Friday marked two years since Allen County’s Fox Island Park closed. A powerful derecho hit the park the night before creating conditions so dangerous, the park could not remain open to the public.
When the derecho hit on June 013, 2022, wind speeds reached 98 mph at the Fort Wayne International Airport, according to the National Weather Service.
As an F-16 from the 122nd Fighter wing flew overhead, Allen County Parks Superintendent Jeff Baxter said the devastation made Fox Island look like a warzone.
“It looked like we’d let them (the 122nd Fighter Wing) go, and they’d practice bombing out here,” Baxter said.
Baxter said the timing of when the worst of the derecho hit likely made the difference in the aftermath. He said it hit the park after it closed that day and that that may have been the difference between recovering trees and recovering bodies in the aftermath.

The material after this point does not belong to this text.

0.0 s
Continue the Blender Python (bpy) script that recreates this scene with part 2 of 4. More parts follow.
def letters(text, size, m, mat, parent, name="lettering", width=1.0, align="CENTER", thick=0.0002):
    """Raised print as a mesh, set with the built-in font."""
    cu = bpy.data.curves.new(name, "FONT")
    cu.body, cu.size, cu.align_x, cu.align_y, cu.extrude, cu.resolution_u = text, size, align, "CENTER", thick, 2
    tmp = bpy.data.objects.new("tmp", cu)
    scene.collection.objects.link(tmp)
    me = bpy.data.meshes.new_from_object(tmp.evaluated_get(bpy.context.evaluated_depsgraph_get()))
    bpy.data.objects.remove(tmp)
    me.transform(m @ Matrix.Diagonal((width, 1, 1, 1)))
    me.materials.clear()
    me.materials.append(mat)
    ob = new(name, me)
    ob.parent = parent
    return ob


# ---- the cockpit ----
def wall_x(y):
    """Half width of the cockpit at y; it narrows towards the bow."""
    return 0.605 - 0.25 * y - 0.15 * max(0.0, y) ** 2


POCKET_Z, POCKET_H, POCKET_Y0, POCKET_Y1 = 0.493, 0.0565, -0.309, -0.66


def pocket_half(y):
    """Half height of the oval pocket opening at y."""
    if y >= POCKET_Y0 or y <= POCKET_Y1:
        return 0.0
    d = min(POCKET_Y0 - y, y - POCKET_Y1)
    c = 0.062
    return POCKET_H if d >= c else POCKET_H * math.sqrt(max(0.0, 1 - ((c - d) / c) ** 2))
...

“If we had been open and we had people standing back here where we’re standing right now, we would have probably lost a lot of lives, and we might not have found those people for quite a while,” Baxter said
Baxter said the community loses roughly 3,000 trees a month due to various construction projects. He said that’s how many trees fell in the 15 minutes the derecho struck the 605-acre park.
With less than ten full time employees staffing the park, Baxter said community volunteers and donations made a large impact on the recovery effort.
“I could ask any of my staff. We would’ve stayed closed for another year,”Baxter said when asked what would have happened without that community response.
Baxter said he is “nervous” about opening again Monday morning. He encouraged people to wait to visit the park until later in the week to allow the staff time to adjust to having guests at the park again.
Most of the trees that fell were hundreds of years old. Volunteers and staff planted 7,000 trees to replace those that fell, but Baxter said the park will likely not look the same again in our lifetimes.
The park will reopen Monday morning at 9:00.